Exercise instructions:
The listing below must be repeated word for word, with its images excluded.

Material for the task:

## Begin

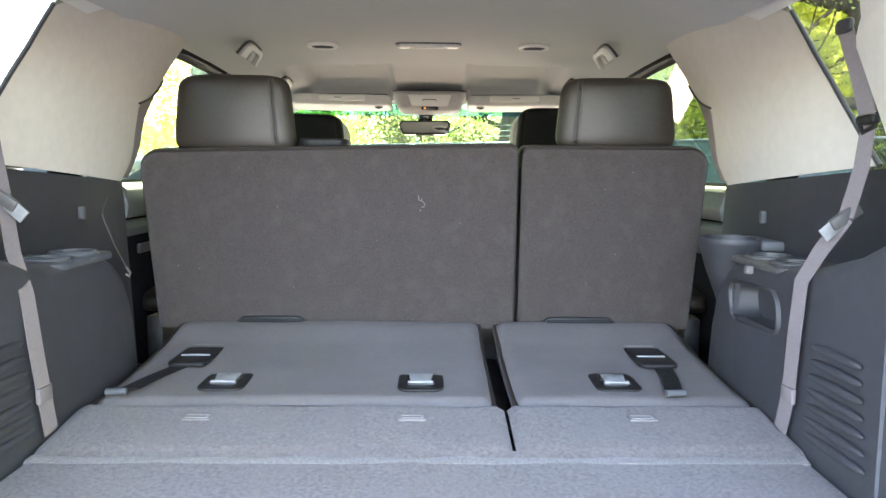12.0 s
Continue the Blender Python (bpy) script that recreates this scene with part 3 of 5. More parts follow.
for sx in (-1, 1):
    lamp = part("tail_lamp", grid(lambda u, v: (sx * (lamp_in(0.966 + 0.40 * v) + (lamp_out(0.966 + 0.40 * v) - 0.004 - lamp_in(0.966 + 0.40 * v)) * u), lamp_y(lamp_in(0.966 + 0.40 * v) + (lamp_out(0.966 + 0.40 * v) - 0.004 - lamp_in(0.966 + 0.40 * v)) * u, 0.966 + 0.40 * v, 0.022), 0.966 + 0.40 * v), 14, 24, 0.02, flip=sx < 0), LAMPBODY, car, "tall red and clear tail lamp")

    def patch(name, xa, xb, z0, z1, d, m, nu=6, nv=12, thick=0.006, label=""):
        """A lens piece that follows the lamp's face at depth d; xa and xb may vary with height."""
        def f(u, v):
            z = z0 + (z1 - z0) * v
            l = lerp(xa, z) if isinstance(xa, list) else xa
            r = lerp(xb, z) if isinstance(xb, list) else xb
            x = l + (r - l) * u
            return (sx * x, lamp_y(x, z, d), z)
        return part(name, grid(f, nu, nv, thick, flip=sx < 0), m, lamp, label)
    edge = [(z, lamp_out(z) - 0.024) for z in (0.97, 1.0, 1.1, 1.21, 1.30, 1.335)]
    patch("clear_edge", edge, [(z, lamp_out(z) - 0.006) for z in (0.97, 1.0, 1.1, 1.21, 1.30, 1.335)], 0.990, 1.330, 0.007, SMOKELENS, 4, 12, 0.004, "clear smoky outer edge")
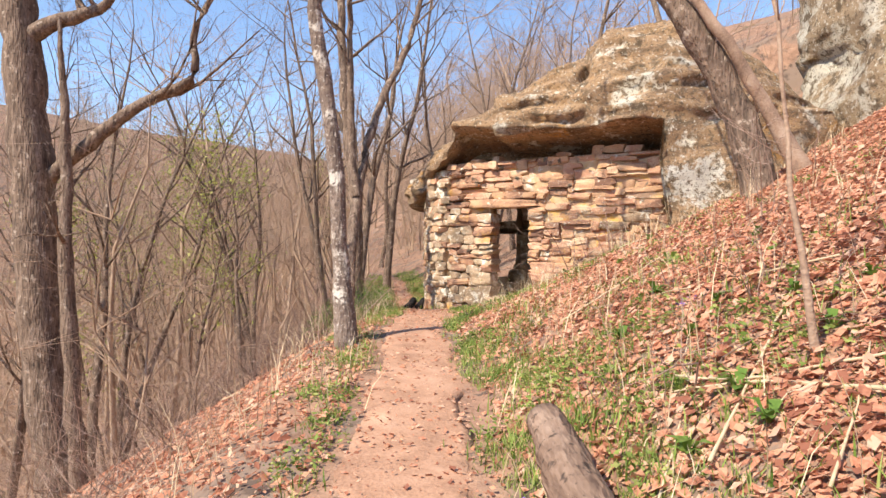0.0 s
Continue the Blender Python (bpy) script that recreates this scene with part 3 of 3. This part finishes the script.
guided_tree("sapling", "thin bare pinkish-grey sapling on the leafy slope", DEADWOOD,
            [(1.60, 2.62, 1.0), (1.56, 2.62, 1.35), (1.50, 2.65, 1.75), (1.47, 2.68, 2.2), (1.42, 2.7, 2.8), (1.35, 2.75, 3.6)], [0.017, 0.014, 0.012, 0.010, 0.008, 0.003], [], 18, 1.3, 4, 0.6, 0.6)


# tree kinds for the wood, grown once and repeated
def wood_kind(seed, tall, girth, kids, stems, lean=0.06):
    r = np.random.RandomState(seed)
    trunk, out = [], []
    for s in range(stems):
        p, w = np.array([0.0, 0, -0.4]), np.array([r.normal(0, lean * (1 + 1.5 * (stems > 1))), r.normal(0, lean * (1 + 1.5 * (stems > 1))), 1.0])
        n = 11
        path, rad = [p.copy()], [girth * 1.35]
        for i in range(n):
            w = w + r.normal(0, 0.07, 3)
            w[2] = max(w[2], 0.6)
            w /= np.linalg.norm(w)
            p = p + w * tall / n
            path.append(p.copy())
            rad.append(girth * (1 - 0.9 * (i + 1) / n))
        trunk.append((0, path, rad))
        for i in range(4, n + 1):
            for _ in range(2):
                a = r.uniform(0, 6.28)
                bough(r, path[i], np.array([math.cos(a), math.sin(a), r.uniform(0.5, 1.2)]), tall * r.uniform(0.14, 0.26), rad[i] * 0.5 + 0.004, 0, out, kids=kids)
    return trunk, out


KINDS = [wood_kind(31, 12, 0.13, (4, 3), 1), wood_kind(32, 10, 0.085, (4, 3), 2), wood_kind(33, 13, 0.16, (4, 3), 1), wood_kind(34, 8, 0.06, (4, 3), 1, 0.12), wood_kind(35, 11, 0.10, (4, 3), 2)]
PROTO = []
for k, (trunk, out) in enumerate(KINDS):
    PROTO.append((from_arrays("trunk", *skin(trunk, (9,)), BARK), from_arrays("crown", *skin(out, (4, 3, 3)), BARK)))
NAMES = ["tall bare grey-brown tree in the spring wood", "bare twin-stemmed tree with fine spreading twigs", "big bare dark-barked woodland tree", "spindly leaning bare young tree", "bare forked tree with a high open crown"]
first = {}
r = np.random.RandomState(5)


def plant(k, x, y, turn, size):
    m = Matrix.Translation((x, y, float(height(x, y)))) @ Matrix.Rotation(turn, 4, "Z") @ Matrix.Diagonal((size, size, size, 1))
    if k not in first:
        ob = tagged(new("tree"), NAMES[k], "tree", "trees of the wood")
        for piece in PROTO[k]:
            piece.parent = ob
        first[k] = ob
    else:
        ob = copy_thing(first[k], Matrix())
    ob.matrix_basis = m
    return ob


SPOTS = [(-2.1, 22.5), (-3.2, 17.5), (-2.9, 20.0), (-4.2, 13.0), (-3.6, 26.0), (-2.6, 29.0), (-4.9, 16.0), (-6.2, 19.5), (-5.0, 23.0), (-7.5, 14.0), (-6.8, 11.8), (-8.5, 17.0), (-3.5, 34.0),
         (-5.5, 31.0), (-8.0, 26.0), (-10.0, 21.0), (-9.0, 12.5), (-11.5, 15.5), (0.8, 22.0), (1.8, 22.5), (3.6, 20.0), (5.0, 23.5), (0.2, 28.0), (-0.6, 33.0), (7.5, 18.0), (3.0, 26.0), (9.5, 15.0), (8.4, 21.0), (11.0, 12.5), (6.3, 16.0)]
for i, (x, y) in enumerate(SPOTS):
    plant(i % 5, x, y, r.uniform(0, 6.28), r.uniform(0.75, 1.15))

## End

The completed task:
12.0 s
Continue the Blender Python (bpy) script that recreates this scene with part 3 of 5. More parts follow.
for sx in (-1, 1):
    lamp = part("tail_lamp", grid(lambda u, v: (sx * (lamp_in(0.966 + 0.40 * v) + (lamp_out(0.966 + 0.40 * v) - 0.004 - lamp_in(0.966 + 0.40 * v)) * u), lamp_y(lamp_in(0.966 + 0.40 * v) + (lamp_out(0.966 + 0.40 * v) - 0.004 - lamp_in(0.966 + 0.40 * v)) * u, 0.966 + 0.40 * v, 0.022), 0.966 + 0.40 * v), 14, 24, 0.02, flip=sx < 0), LAMPBODY, car, "tall red and clear tail lamp")

    def patch(name, xa, xb, z0, z1, d, m, nu=6, nv=12, thick=0.006, label=""):
        """A lens piece that follows the lamp's face at depth d; xa and xb may vary with height."""
        def f(u, v):
            z = z0 + (z1 - z0) * v
            l = lerp(xa, z) if isinstance(xa, list) else xa
            r = lerp(xb, z) if isinstance(xb, list) else xb
            x = l + (r - l) * u
            return (sx * x, lamp_y(x, z, d), z)
        return part(name, grid(f, nu, nv, thick, flip=sx < 0), m, lamp, label)
    edge = [(z, lamp_out(z) - 0.024) for z in (0.97, 1.0, 1.1, 1.21, 1.30, 1.335)]
    patch("clear_edge", edge, [(z, lamp_out(z) - 0.006) for z in (0.97, 1.0, 1.1, 1.21, 1.30, 1.335)], 0.990, 1.330, 0.007, SMOKELENS, 4, 12, 0.004, "clear smoky outer edge")
0.0 s
Continue the Blender Python (bpy) script that recreates this scene with part 3 of 3. This part finishes the script.
guided_tree("sapling", "thin bare pinkish-grey sapling on the leafy slope", DEADWOOD,
            [(1.60, 2.62, 1.0), (1.56, 2.62, 1.35), (1.50, 2.65, 1.75), (1.47, 2.68, 2.2), (1.42, 2.7, 2.8), (1.35, 2.75, 3.6)], [0.017, 0.014, 0.012, 0.010, 0.008, 0.003], [], 18, 1.3, 4, 0.6, 0.6)


# tree kinds for the wood, grown once and repeated
def wood_kind(seed, tall, girth, kids, stems, lean=0.06):
    r = np.random.RandomState(seed)
    trunk, out = [], []
    for s in range(stems):
        p, w = np.array([0.0, 0, -0.4]), np.array([r.normal(0, lean * (1 + 1.5 * (stems > 1))), r.normal(0, lean * (1 + 1.5 * (stems > 1))), 1.0])
        n = 11
        path, rad = [p.copy()], [girth * 1.35]
        for i in range(n):
            w = w + r.normal(0, 0.07, 3)
            w[2] = max(w[2], 0.6)
            w /= np.linalg.norm(w)
            p = p + w * tall / n
            path.append(p.copy())
            rad.append(girth * (1 - 0.9 * (i + 1) / n))
        trunk.append((0, path, rad))
        for i in range(4, n + 1):
            for _ in range(2):
                a = r.uniform(0, 6.28)
                bough(r, path[i], np.array([math.cos(a), math.sin(a), r.uniform(0.5, 1.2)]), tall * r.uniform(0.14, 0.26), rad[i] * 0.5 + 0.004, 0, out, kids=kids)
    return trunk, out


KINDS = [wood_kind(31, 12, 0.13, (4, 3), 1), wood_kind(32, 10, 0.085, (4, 3), 2), wood_kind(33, 13, 0.16, (4, 3), 1), wood_kind(34, 8, 0.06, (4, 3), 1, 0.12), wood_kind(35, 11, 0.10, (4, 3), 2)]
PROTO = []
for k, (trunk, out) in enumerate(KINDS):
    PROTO.append((from_arrays("trunk", *skin(trunk, (9,)), BARK), from_arrays("crown", *skin(out, (4, 3, 3)), BARK)))
NAMES = ["tall bare grey-brown tree in the spring wood", "bare twin-stemmed tree with fine spreading twigs", "big bare dark-barked woodland tree", "spindly leaning bare young tree", "bare forked tree with a high open crown"]
first = {}
r = np.random.RandomState(5)


def plant(k, x, y, turn, size):
    m = Matrix.Translation((x, y, float(height(x, y)))) @ Matrix.Rotation(turn, 4, "Z") @ Matrix.Diagonal((size, size, size, 1))
    if k not in first:
        ob = tagged(new("tree"), NAMES[k], "tree", "trees of the wood")
        for piece in PROTO[k]:
            piece.parent = ob
        first[k] = ob
    else:
        ob = copy_thing(first[k], Matrix())
    ob.matrix_basis = m
    return ob


SPOTS = [(-2.1, 22.5), (-3.2, 17.5), (-2.9, 20.0), (-4.2, 13.0), (-3.6, 26.0), (-2.6, 29.0), (-4.9, 16.0), (-6.2, 19.5), (-5.0, 23.0), (-7.5, 14.0), (-6.8, 11.8), (-8.5, 17.0), (-3.5, 34.0),
         (-5.5, 31.0), (-8.0, 26.0), (-10.0, 21.0), (-9.0, 12.5), (-11.5, 15.5), (0.8, 22.0), (1.8, 22.5), (3.6, 20.0), (5.0, 23.5), (0.2, 28.0), (-0.6, 33.0), (7.5, 18.0), (3.0, 26.0), (9.5, 15.0), (8.4, 21.0), (11.0, 12.5), (6.3, 16.0)]
for i, (x, y) in enumerate(SPOTS):
    plant(i % 5, x, y, r.uniform(0, 6.28), r.uniform(0.75, 1.15))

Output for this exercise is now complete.